• Supplied material:
^^^^

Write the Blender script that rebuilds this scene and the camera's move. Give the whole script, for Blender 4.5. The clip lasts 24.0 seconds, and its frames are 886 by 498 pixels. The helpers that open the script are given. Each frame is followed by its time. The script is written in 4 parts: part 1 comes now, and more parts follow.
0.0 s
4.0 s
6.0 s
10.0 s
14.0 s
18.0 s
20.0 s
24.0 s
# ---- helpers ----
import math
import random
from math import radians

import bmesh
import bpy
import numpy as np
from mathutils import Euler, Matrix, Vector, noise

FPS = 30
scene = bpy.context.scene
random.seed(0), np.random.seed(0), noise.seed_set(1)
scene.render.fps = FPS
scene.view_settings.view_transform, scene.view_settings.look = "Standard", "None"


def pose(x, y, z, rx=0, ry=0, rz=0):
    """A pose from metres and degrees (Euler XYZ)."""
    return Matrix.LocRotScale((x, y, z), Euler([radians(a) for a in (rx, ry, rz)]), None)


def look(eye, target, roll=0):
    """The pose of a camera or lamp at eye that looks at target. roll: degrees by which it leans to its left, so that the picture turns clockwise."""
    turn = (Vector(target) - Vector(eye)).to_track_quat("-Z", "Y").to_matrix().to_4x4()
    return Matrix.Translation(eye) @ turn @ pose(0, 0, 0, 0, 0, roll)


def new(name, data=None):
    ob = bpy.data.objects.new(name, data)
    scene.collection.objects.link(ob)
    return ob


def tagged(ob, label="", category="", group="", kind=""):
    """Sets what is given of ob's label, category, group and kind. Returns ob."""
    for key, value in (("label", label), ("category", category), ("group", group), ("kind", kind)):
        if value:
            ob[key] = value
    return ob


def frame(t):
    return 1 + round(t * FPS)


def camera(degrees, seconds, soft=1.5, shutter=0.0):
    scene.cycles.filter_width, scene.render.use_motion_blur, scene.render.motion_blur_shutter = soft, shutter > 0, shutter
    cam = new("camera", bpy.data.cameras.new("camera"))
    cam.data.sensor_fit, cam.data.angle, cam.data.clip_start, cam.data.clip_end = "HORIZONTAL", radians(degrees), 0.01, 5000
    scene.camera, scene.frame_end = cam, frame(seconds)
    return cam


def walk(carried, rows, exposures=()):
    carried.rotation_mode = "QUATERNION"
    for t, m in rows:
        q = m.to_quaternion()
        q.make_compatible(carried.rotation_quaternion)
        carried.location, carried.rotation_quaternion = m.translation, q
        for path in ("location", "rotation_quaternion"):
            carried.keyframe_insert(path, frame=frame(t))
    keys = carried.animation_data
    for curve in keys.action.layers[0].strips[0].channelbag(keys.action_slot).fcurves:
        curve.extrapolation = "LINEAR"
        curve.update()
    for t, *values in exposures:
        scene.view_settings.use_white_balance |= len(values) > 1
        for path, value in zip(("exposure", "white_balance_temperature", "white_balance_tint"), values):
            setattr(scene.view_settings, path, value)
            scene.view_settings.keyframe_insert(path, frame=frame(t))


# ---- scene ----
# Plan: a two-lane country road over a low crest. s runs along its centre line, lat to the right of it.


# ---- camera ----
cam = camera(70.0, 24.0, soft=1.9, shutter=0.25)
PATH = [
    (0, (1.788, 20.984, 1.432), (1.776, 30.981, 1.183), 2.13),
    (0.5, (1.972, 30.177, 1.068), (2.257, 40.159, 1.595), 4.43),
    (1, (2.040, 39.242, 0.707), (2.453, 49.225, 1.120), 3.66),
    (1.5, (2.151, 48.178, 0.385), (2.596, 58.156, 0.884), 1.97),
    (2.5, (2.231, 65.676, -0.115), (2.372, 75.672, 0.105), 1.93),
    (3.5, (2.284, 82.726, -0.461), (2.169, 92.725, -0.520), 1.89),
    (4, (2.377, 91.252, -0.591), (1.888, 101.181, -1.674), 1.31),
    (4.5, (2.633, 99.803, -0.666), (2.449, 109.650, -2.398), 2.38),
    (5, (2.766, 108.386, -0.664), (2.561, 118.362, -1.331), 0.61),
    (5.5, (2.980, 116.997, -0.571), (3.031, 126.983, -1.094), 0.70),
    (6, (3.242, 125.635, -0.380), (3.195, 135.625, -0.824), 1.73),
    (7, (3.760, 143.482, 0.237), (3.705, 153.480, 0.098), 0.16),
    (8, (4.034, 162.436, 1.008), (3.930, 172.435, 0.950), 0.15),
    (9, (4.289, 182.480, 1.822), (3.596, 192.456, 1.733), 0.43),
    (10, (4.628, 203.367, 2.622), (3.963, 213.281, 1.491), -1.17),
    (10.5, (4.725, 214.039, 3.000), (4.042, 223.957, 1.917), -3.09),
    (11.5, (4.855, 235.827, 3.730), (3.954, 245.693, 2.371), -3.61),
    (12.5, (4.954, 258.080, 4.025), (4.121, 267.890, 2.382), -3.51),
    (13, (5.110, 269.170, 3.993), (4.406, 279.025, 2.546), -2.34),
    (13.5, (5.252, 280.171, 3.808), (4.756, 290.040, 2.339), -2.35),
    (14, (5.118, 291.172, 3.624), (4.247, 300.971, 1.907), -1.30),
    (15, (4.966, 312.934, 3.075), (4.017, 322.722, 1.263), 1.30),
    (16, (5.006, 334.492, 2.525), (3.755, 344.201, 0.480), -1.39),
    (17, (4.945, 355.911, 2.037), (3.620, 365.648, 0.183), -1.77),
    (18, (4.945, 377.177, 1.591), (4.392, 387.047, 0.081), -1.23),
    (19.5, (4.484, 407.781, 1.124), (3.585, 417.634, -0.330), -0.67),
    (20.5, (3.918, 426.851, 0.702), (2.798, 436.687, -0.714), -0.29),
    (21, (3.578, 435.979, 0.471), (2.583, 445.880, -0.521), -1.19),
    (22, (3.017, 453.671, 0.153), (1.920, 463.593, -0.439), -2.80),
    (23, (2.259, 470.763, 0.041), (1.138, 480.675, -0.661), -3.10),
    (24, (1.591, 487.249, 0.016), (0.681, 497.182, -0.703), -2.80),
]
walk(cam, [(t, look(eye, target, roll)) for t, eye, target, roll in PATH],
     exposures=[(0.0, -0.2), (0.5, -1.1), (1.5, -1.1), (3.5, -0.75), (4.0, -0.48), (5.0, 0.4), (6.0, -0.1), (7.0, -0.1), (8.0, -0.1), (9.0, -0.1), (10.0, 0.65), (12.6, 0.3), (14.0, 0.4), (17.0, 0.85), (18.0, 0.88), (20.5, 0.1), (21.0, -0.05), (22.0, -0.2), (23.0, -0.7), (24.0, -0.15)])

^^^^

• Prompt:
Could you quote the material above in full, exactly as it stands?

• Result for this exercise:
Write the Blender script that rebuilds this scene and the camera's move. Give the whole script, for Blender 4.5. The clip lasts 24.0 seconds, and its frames are 886 by 498 pixels. The helpers that open the script are given. Each frame is followed by its time. The script is written in 4 parts: part 1 comes now, and more parts follow.
0.0 s
4.0 s
6.0 s
10.0 s
14.0 s
18.0 s
20.0 s
24.0 s
# ---- helpers ----
import math
import random
from math import radians

import bmesh
import bpy
import numpy as np
from mathutils import Euler, Matrix, Vector, noise

FPS = 30
scene = bpy.context.scene
random.seed(0), np.random.seed(0), noise.seed_set(1)
scene.render.fps = FPS
scene.view_settings.view_transform, scene.view_settings.look = "Standard", "None"


def pose(x, y, z, rx=0, ry=0, rz=0):
    """A pose from metres and degrees (Euler XYZ)."""
    return Matrix.LocRotScale((x, y, z), Euler([radians(a) for a in (rx, ry, rz)]), None)


def look(eye, target, roll=0):
    """The pose of a camera or lamp at eye that looks at target. roll: degrees by which it leans to its left, so that the picture turns clockwise."""
    turn = (Vector(target) - Vector(eye)).to_track_quat("-Z", "Y").to_matrix().to_4x4()
    return Matrix.Translation(eye) @ turn @ pose(0, 0, 0, 0, 0, roll)


def new(name, data=None):
    ob = bpy.data.objects.new(name, data)
    scene.collection.objects.link(ob)
    return ob


def tagged(ob, label="", category="", group="", kind=""):
    """Sets what is given of ob's label, category, group and kind. Returns ob."""
    for key, value in (("label", label), ("category", category), ("group", group), ("kind", kind)):
        if value:
            ob[key] = value
    return ob


def frame(t):
    return 1 + round(t * FPS)


def camera(degrees, seconds, soft=1.5, shutter=0.0):
    scene.cycles.filter_width, scene.render.use_motion_blur, scene.render.motion_blur_shutter = soft, shutter > 0, shutter
    cam = new("camera", bpy.data.cameras.new("camera"))
    cam.data.sensor_fit, cam.data.angle, cam.data.clip_start, cam.data.clip_end = "HORIZONTAL", radians(degrees), 0.01, 5000
    scene.camera, scene.frame_end = cam, frame(seconds)
    return cam


def walk(carried, rows, exposures=()):
    carried.rotation_mode = "QUATERNION"
    for t, m in rows:
        q = m.to_quaternion()
        q.make_compatible(carried.rotation_quaternion)
        carried.location, carried.rotation_quaternion = m.translation, q
        for path in ("location", "rotation_quaternion"):
            carried.keyframe_insert(path, frame=frame(t))
    keys = carried.animation_data
    for curve in keys.action.layers[0].strips[0].channelbag(keys.action_slot).fcurves:
        curve.extrapolation = "LINEAR"
        curve.update()
    for t, *values in exposures:
        scene.view_settings.use_white_balance |= len(values) > 1
        for path, value in zip(("exposure", "white_balance_temperature", "white_balance_tint"), values):
            setattr(scene.view_settings, path, value)
            scene.view_settings.keyframe_insert(path, frame=frame(t))


# ---- scene ----
# Plan: a two-lane country road over a low crest. s runs along its centre line, lat to the right of it.


# ---- camera ----
cam = camera(70.0, 24.0, soft=1.9, shutter=0.25)
PATH = [
    (0, (1.788, 20.984, 1.432), (1.776, 30.981, 1.183), 2.13),
    (0.5, (1.972, 30.177, 1.068), (2.257, 40.159, 1.595), 4.43),
    (1, (2.040, 39.242, 0.707), (2.453, 49.225, 1.120), 3.66),
    (1.5, (2.151, 48.178, 0.385), (2.596, 58.156, 0.884), 1.97),
    (2.5, (2.231, 65.676, -0.115), (2.372, 75.672, 0.105), 1.93),
    (3.5, (2.284, 82.726, -0.461), (2.169, 92.725, -0.520), 1.89),
    (4, (2.377, 91.252, -0.591), (1.888, 101.181, -1.674), 1.31),
    (4.5, (2.633, 99.803, -0.666), (2.449, 109.650, -2.398), 2.38),
    (5, (2.766, 108.386, -0.664), (2.561, 118.362, -1.331), 0.61),
    (5.5, (2.980, 116.997, -0.571), (3.031, 126.983, -1.094), 0.70),
    (6, (3.242, 125.635, -0.380), (3.195, 135.625, -0.824), 1.73),
    (7, (3.760, 143.482, 0.237), (3.705, 153.480, 0.098), 0.16),
    (8, (4.034, 162.436, 1.008), (3.930, 172.435, 0.950), 0.15),
    (9, (4.289, 182.480, 1.822), (3.596, 192.456, 1.733), 0.43),
    (10, (4.628, 203.367, 2.622), (3.963, 213.281, 1.491), -1.17),
    (10.5, (4.725, 214.039, 3.000), (4.042, 223.957, 1.917), -3.09),
    (11.5, (4.855, 235.827, 3.730), (3.954, 245.693, 2.371), -3.61),
    (12.5, (4.954, 258.080, 4.025), (4.121, 267.890, 2.382), -3.51),
    (13, (5.110, 269.170, 3.993), (4.406, 279.025, 2.546), -2.34),
    (13.5, (5.252, 280.171, 3.808), (4.756, 290.040, 2.339), -2.35),
    (14, (5.118, 291.172, 3.624), (4.247, 300.971, 1.907), -1.30),
    (15, (4.966, 312.934, 3.075), (4.017, 322.722, 1.263), 1.30),
    (16, (5.006, 334.492, 2.525), (3.755, 344.201, 0.480), -1.39),
    (17, (4.945, 355.911, 2.037), (3.620, 365.648, 0.183), -1.77),
    (18, (4.945, 377.177, 1.591), (4.392, 387.047, 0.081), -1.23),
    (19.5, (4.484, 407.781, 1.124), (3.585, 417.634, -0.330), -0.67),
    (20.5, (3.918, 426.851, 0.702), (2.798, 436.687, -0.714), -0.29),
    (21, (3.578, 435.979, 0.471), (2.583, 445.880, -0.521), -1.19),
    (22, (3.017, 453.671, 0.153), (1.920, 463.593, -0.439), -2.80),
    (23, (2.259, 470.763, 0.041), (1.138, 480.675, -0.661), -3.10),
    (24, (1.591, 487.249, 0.016), (0.681, 497.182, -0.703), -2.80),
]
walk(cam, [(t, look(eye, target, roll)) for t, eye, target, roll in PATH],
     exposures=[(0.0, -0.2), (0.5, -1.1), (1.5, -1.1), (3.5, -0.75), (4.0, -0.48), (5.0, 0.4), (6.0, -0.1), (7.0, -0.1), (8.0, -0.1), (9.0, -0.1), (10.0, 0.65), (12.6, 0.3), (14.0, 0.4), (17.0, 0.85), (18.0, 0.88), (20.5, 0.1), (21.0, -0.05), (22.0, -0.2), (23.0, -0.7), (24.0, -0.15)])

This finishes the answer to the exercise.